### Written request
Search the records for "scene" and copy each line that holds it.

◆ ◆ ◆ ◆ ◆

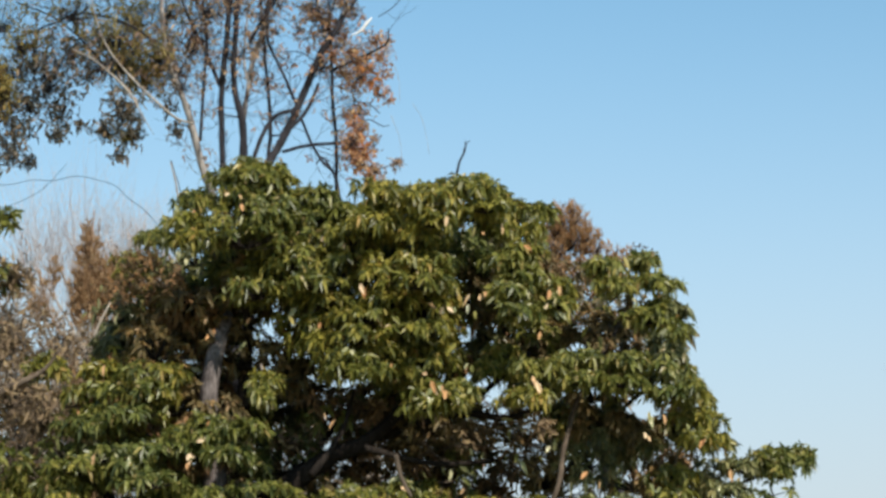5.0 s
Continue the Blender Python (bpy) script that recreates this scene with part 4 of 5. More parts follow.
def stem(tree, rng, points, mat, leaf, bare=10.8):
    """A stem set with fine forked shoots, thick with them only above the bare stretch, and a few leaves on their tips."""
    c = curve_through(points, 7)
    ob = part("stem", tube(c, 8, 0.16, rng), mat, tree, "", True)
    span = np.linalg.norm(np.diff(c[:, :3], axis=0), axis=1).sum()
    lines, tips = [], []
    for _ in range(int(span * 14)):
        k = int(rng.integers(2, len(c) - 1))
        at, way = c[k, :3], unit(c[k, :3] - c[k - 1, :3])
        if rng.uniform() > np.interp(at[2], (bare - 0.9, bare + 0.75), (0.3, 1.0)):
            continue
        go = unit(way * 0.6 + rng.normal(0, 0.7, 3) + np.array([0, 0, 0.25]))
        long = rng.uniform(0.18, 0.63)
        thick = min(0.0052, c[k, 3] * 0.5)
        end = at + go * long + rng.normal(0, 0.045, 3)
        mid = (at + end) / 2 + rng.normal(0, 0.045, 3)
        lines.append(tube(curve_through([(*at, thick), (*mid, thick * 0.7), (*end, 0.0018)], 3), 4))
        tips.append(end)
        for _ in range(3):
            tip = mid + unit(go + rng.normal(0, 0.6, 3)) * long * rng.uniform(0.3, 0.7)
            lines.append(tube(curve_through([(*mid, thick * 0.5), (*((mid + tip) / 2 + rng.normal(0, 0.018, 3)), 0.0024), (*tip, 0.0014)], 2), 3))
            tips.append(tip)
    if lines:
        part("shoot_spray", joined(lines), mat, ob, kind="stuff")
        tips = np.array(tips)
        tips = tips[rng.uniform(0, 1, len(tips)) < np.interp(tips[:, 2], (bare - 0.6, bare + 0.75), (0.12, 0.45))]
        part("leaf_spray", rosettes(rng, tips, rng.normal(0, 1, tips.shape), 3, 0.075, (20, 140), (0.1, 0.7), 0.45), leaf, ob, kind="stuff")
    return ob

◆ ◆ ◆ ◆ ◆

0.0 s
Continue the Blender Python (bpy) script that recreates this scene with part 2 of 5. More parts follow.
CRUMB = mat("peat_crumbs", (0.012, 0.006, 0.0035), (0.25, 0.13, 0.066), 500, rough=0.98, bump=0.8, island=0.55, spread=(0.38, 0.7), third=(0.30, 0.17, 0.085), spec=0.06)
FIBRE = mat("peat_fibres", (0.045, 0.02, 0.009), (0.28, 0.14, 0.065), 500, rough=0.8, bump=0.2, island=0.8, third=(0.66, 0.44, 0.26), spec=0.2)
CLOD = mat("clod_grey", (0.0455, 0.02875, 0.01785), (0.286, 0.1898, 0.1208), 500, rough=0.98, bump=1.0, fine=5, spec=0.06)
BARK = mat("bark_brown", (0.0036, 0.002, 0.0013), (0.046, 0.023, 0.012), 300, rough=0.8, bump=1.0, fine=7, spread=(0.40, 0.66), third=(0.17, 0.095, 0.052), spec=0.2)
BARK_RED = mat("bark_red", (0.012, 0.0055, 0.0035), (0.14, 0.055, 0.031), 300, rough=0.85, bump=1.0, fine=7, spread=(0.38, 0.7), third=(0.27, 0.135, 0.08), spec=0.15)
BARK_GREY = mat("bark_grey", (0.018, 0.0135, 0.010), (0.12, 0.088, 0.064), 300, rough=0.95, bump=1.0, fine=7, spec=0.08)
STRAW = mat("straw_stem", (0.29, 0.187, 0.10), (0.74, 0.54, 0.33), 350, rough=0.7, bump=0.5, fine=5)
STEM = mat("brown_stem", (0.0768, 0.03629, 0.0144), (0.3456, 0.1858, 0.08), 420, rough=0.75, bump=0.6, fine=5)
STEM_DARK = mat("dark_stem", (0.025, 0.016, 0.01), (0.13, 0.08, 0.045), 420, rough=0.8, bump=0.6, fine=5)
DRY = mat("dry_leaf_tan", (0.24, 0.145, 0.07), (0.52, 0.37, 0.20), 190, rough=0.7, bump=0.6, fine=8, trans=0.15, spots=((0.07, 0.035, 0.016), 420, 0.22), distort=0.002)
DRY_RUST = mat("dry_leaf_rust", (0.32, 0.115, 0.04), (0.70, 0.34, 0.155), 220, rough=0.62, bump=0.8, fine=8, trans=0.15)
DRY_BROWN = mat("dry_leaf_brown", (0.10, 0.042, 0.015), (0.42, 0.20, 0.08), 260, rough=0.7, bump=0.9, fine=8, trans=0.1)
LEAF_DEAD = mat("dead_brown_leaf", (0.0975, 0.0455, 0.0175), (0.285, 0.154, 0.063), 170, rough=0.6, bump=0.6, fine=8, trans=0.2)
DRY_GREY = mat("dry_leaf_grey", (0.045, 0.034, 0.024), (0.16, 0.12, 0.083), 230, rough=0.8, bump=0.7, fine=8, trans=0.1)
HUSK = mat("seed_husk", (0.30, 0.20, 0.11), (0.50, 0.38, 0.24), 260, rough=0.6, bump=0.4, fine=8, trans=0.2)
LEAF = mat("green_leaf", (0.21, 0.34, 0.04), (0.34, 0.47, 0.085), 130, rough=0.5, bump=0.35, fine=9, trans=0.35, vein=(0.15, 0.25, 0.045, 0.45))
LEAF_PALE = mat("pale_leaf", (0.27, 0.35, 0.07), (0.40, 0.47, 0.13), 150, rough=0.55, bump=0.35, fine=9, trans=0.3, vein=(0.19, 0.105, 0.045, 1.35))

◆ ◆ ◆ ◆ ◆

### Exercise output
Continue the Blender Python (bpy) script that recreates this scene with part 4 of 5. More parts follow.
Continue the Blender Python (bpy) script that recreates this scene with part 2 of 5. More parts follow.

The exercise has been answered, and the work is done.